On Plagiarism

I have a day job, sometimes we use other sources to develop training programs or things of that nature and when we use them there is a reference somewhere in the documentation to indicate what we used and from where. I have a night job -- I teach English (and literature and some other things), I drill into my students the first night of class that plagiarism is an unforgivable sin. I use tools like Turnitin and Viper to make sure that their papers are on the up-and-up. In my world plagiarism is an ugly word and a dirty act.

So it was a shock to my system when I received an email today from an editor that published a short work of mine. The editor wanted to let me know -- they weren't placing any credence in the accusation -- that another writer had accused me of lifting their story from an online workshopping site I used to frequent along with a slew of other writers publishing short fiction today. The editor did what all good editors do and asked for verification/proof. 

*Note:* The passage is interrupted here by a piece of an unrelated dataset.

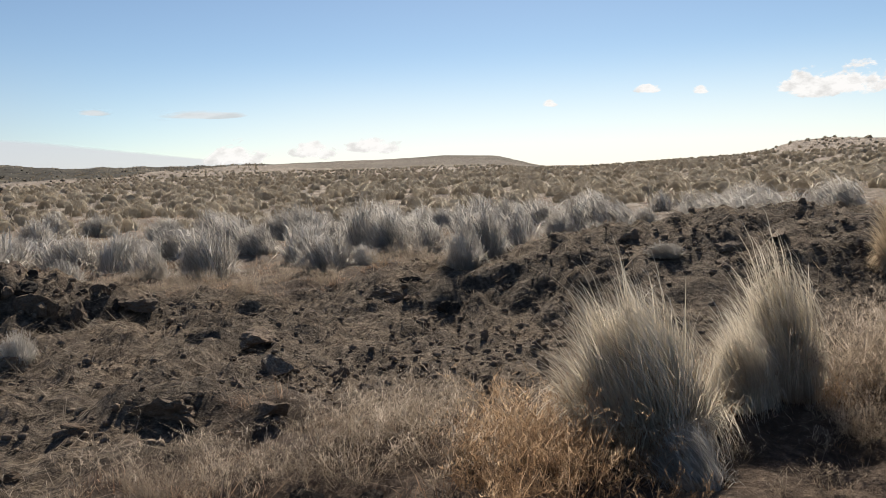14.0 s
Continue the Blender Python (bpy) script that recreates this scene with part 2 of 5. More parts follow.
def lava_material():
    m, nt, p = material("lava_rubble", 0.95)
    pos = position(nt)
    a, b = noise_tex(nt, 0.09, 5, 0.65, pos), noise_tex(nt, 0.9, 6, 0.75, pos)
    col = ramp(nt, b, [(0.32, (0.0024, 0.002, 0.0017)), (0.52, (0.0065, 0.0053, 0.0044)), (0.68, (0.018, 0.0145, 0.0115)), (0.8, (0.07, 0.058, 0.047))])
    grass = ramp(nt, b, [(0.3, (0.09, 0.075, 0.055)), (0.7, (0.28, 0.24, 0.17))])
    cover = maths(nt, "MULTIPLY", attribute(nt, "turf"), ramp(nt, a, [(0.4, (0, 0, 0)), (0.6, (1, 1, 1))]))
    nt.links.new(mixed(nt, cover, col, grass), p.inputs["Base Color"])
    bump(nt, p, b, 1.0, 0.9)
    return m


def blade_material(name, root, body, tip, dark, glow=0.35):
    """Dry grass blades: a root-to-tip growth colour with inner shade and rim light put into it, blade by blade
    variation, light passing through.
    """
    m, nt, p = material(name, 0.75)
    nt.nodes.remove(p)
    geo, info = nt.nodes.new("ShaderNodeNewGeometry"), nt.nodes.new("ShaderNodeObjectInfo")
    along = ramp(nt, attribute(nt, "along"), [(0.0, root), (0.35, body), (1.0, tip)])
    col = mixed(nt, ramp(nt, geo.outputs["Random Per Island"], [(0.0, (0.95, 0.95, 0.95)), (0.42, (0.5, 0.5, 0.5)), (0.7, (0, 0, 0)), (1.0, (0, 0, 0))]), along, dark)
    col = mixed(nt, maths(nt, "MULTIPLY", info.outputs["Random"], 0.35), col, body)
    patch = noise_tex(nt, 2.2, 5, 0.75, geo.outputs["Position"])
    col = mixed(nt, ramp(nt, patch, [(0.44, (0, 0, 0)), (0.6, (0.7, 0.7, 0.7))]), col, dark)
    d, t, mix = nt.nodes.new("ShaderNodeBsdfDiffuse"), nt.nodes.new("ShaderNodeBsdfTranslucent"), nt.nodes.new("ShaderNodeMixShader")
    nt.links.new(col, d.inputs["Color"]), nt.links.new(col, t.inputs["Color"])
    mix.inputs[0].default_value = glow
    nt.links.new(d.outputs[0], mix.inputs[1]), nt.links.new(t.outputs[0], mix.inputs[2])
    nt.links.new(mix.outputs[0], nt.nodes["Material Output"].inputs["Surface"])
    return m


def rock_material(name, dark, mid, light, rust):
    m, nt, p = material(name, 0.92)
    co = nt.nodes.new("ShaderNodeTexCoord").outputs["Object"]
    info = nt.nodes.new("ShaderNodeObjectInfo")
    a, b, c = noise_tex(nt, 3.0, 6, 0.65, co), noise_tex(nt, 16, 5, 0.7, co), noise_tex(nt, 1.4, 3, 0.6, co)
    col = ramp(nt, b, [(0.25, dark), (0.5, mid), (0.75, light)])
    col = mixed(nt, ramp(nt, a, [(0.5, (0, 0, 0)), (0.62, (0.75, 0.75, 0.75))]), col, rust)
    lichen = ramp(nt, c, [(0.6, (0, 0, 0)), (0.68, (0.6, 0.6, 0.6))])
    col = mixed(nt, lichen, col, light)
    col = mixed(nt, maths(nt, "MULTIPLY", info.outputs["Random"], 0.4), col, dark)
    nt.links.new(col, p.inputs["Base Color"])
    bump(nt, p, maths(nt, "ADD", a, maths(nt, "MULTIPLY", b, 0.5)), 0.8, 0.05)
    return m


def wood_material(name, dark, mid, light):
    m, nt, p = material(name, 0.9)
    co = nt.nodes.new("ShaderNodeTexCoord").outputs["Object"]
    mp = node(nt, "ShaderNodeMapping", Scale=(14, 14, 1.3))
    nt.links.new(co, mp.inputs["Vector"])
    g, s = noise_tex(nt, 3.0, 6, 0.65, mp.outputs[0]), noise_tex(nt, 4.0, 5, 0.65, co)
    col = ramp(nt, g, [(0.3, dark), (0.5, mid), (0.68, light)])
    col = mixed(nt, ramp(nt, s, [(0.45, (0, 0, 0)), (0.7, (0.7, 0.7, 0.7))]), col, dark)
    nt.links.new(col, p.inputs["Base Color"])
    bump(nt, p, g, 0.9, 0.02)
    return m


def plain_material(name, c1, c2, scale, rough=0.8, metal=0.0):
    m, nt, p = material(name, rough)
    co = nt.nodes.new("ShaderNodeTexCoord").outputs["Object"]
    nt.links.new(ramp(nt, noise_tex(nt, scale, 6, 0.7, co), [(0.35, c1), (0.65, c2)]), p.inputs["Base Color"])
    p.inputs["Metallic"].default_value = metal
    return m


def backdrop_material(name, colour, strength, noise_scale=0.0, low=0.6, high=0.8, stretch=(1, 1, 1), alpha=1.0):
    """Far cloud, haze or land beyond all else: a soft glow whose cover thins out by noise and towards its rim, distance
    haze put into its colour.
    """
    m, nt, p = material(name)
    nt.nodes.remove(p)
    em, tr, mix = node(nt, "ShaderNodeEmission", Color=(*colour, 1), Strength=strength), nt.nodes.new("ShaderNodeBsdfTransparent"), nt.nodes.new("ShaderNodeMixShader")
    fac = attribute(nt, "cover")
    if noise_scale:
        mp = node(nt, "ShaderNodeMapping", Scale=stretch)
        co = nt.nodes.new("ShaderNodeTexCoord").outputs["Object"]
        nt.links.new(co, mp.inputs["Vector"])
        n = noise_tex(nt, noise_scale, 8, 0.62, mp.outputs[0])
        body = maths(nt, "ADD", maths(nt, "MULTIPLY", n, 1.3), maths(nt, "MULTIPLY", fac, 0.5))
        grey = noise_tex(nt, noise_scale * 2.2, 5, 0.6, mp.outputs[0])
        nt.links.new(mixed(nt, ramp(nt, grey, [(0.45, (0, 0, 0)), (0.65, (0.8, 0.8, 0.8))]), colour, tuple(0.72 * c for c in colour)), em.inputs["Color"])
        fac = maths(nt, "MULTIPLY", ramp(nt, body, [(low, (0, 0, 0)), (high, (1, 1, 1))]), maths(nt, "MINIMUM", maths(nt, "MULTIPLY", fac, 6.0), 1.0))
    fac = maths(nt, "MULTIPLY", fac, alpha)
    nt.links.new(fac, mix.inputs[0])
    nt.links.new(tr.outputs[0], mix.inputs[1]), nt.links.new(em.outputs[0], mix.inputs[2])
    nt.links.new(mix.outputs[0], nt.nodes["Material Output"].inputs["Surface"])
    return m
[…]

That said, this is the first time I've ever encountered anything like this. You read about these things, you see names like J.K. Rowling get tossed around as someone who wrote a story about a kid wizard a dozen years ago wants a cut of the Potter empire. And every time I see an article about something like this it amazes me, and the idea that someone would crawl out from under a rock somewhere and level such a thing at someone strikes me as ridiculous. But in the midst of my own personal moment of ridiculousness I wanted to know more about my accuser (someone who recently sent me a Facebook friend request at that). I logged into the workshop site I no longer frequent and pulled up their profile, they've been an active user of the site for a little more than six months, a period of time post-dating the acceptance of said story from the publishing journal. But that doesn't really matter, my day job has trained me to document, I have emails dating to previous years regarding the story and feedback solicitations along with more than a few prior rejection letters.

But none of that is really the point, the accusation has no merit so I'll give it the credence it deserves which is very little. The point is that things like this make me question the value of everyone being so connected. If it weren't for Facebook or Twitter or the workshop site involved in this melodrama, would this person even know who I am or seek out to level such an accusation?

I think anyone who attempts to be a contributing member of society will agree that despite the simple joy/fun that social networking websites provide they are at the end of the day a way to kill time (or for many of us, to waste it), sometimes to the detriment of other projects or in this case potentially to someone's credibility.

So then, in a world of flame wars, memes, internet vegetable patches and people with too much time and access on their hands, is it all worth it? Or do writers like Sallinger, Updike, King and so many others who value(d) their privacy have the right idea -- should those crafting stories being doing simply that instead of reaching out to the larger world, for better or worse?

1 comments:

  1. Tawnysha Greene said...

    How frustrating! I've never had something like that happen, but good for you for having all kinds of documentation to prove your case. Hope everything works out!